PROBLEM DETAILS: Find each line with the word "Continue" in it, then give the total alone.
## Start
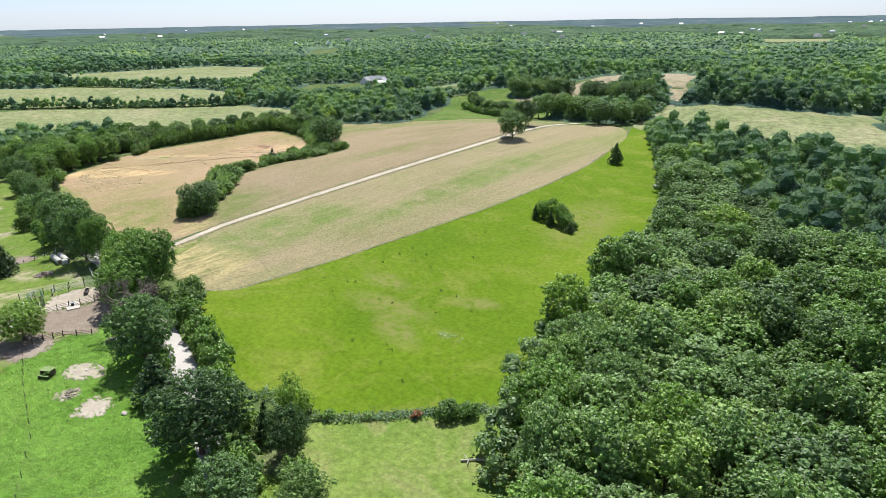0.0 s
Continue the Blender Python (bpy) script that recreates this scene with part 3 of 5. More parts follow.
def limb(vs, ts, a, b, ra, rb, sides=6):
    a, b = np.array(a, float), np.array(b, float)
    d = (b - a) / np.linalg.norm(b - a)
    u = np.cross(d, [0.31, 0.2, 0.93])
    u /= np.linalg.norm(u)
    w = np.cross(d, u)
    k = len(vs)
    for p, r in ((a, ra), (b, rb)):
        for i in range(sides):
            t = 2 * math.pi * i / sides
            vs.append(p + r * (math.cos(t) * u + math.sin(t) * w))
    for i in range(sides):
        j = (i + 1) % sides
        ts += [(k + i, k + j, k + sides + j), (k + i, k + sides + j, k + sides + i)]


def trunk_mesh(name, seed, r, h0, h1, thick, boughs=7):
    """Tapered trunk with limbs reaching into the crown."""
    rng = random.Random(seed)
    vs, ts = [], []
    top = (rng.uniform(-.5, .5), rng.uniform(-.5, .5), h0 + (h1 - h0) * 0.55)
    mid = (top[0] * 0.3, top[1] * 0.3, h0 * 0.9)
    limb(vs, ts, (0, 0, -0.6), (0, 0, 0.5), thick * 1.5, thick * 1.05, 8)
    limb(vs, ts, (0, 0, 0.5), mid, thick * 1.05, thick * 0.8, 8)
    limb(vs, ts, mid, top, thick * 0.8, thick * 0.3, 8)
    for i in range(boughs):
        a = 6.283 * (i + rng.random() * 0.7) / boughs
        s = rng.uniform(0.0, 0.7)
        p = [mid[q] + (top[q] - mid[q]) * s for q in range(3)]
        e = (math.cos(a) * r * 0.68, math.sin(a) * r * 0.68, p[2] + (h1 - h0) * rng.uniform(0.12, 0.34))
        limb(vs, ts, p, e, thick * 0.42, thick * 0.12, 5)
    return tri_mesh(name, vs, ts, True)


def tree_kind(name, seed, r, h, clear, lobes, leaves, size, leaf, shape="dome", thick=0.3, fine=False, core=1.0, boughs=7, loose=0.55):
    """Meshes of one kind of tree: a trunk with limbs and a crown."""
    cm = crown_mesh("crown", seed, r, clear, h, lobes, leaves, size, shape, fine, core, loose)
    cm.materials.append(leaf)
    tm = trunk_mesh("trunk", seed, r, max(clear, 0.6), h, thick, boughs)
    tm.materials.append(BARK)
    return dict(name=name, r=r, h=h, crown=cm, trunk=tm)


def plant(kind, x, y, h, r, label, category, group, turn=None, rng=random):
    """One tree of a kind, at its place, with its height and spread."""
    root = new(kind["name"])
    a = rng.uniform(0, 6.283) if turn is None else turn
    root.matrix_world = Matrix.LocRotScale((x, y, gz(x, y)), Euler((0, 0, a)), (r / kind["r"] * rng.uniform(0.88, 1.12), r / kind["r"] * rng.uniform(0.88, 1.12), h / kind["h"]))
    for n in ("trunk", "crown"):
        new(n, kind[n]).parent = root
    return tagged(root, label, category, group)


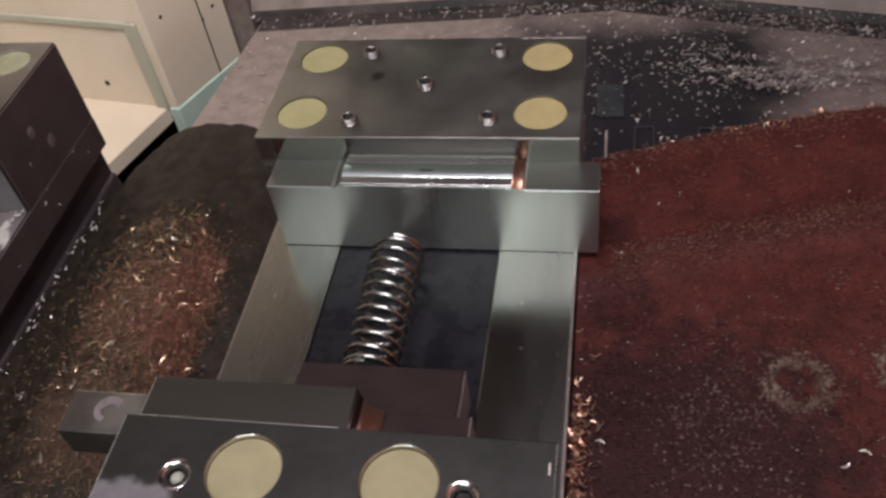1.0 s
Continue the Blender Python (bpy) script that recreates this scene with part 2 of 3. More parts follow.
## End
PROBLEM SOLUTION: 2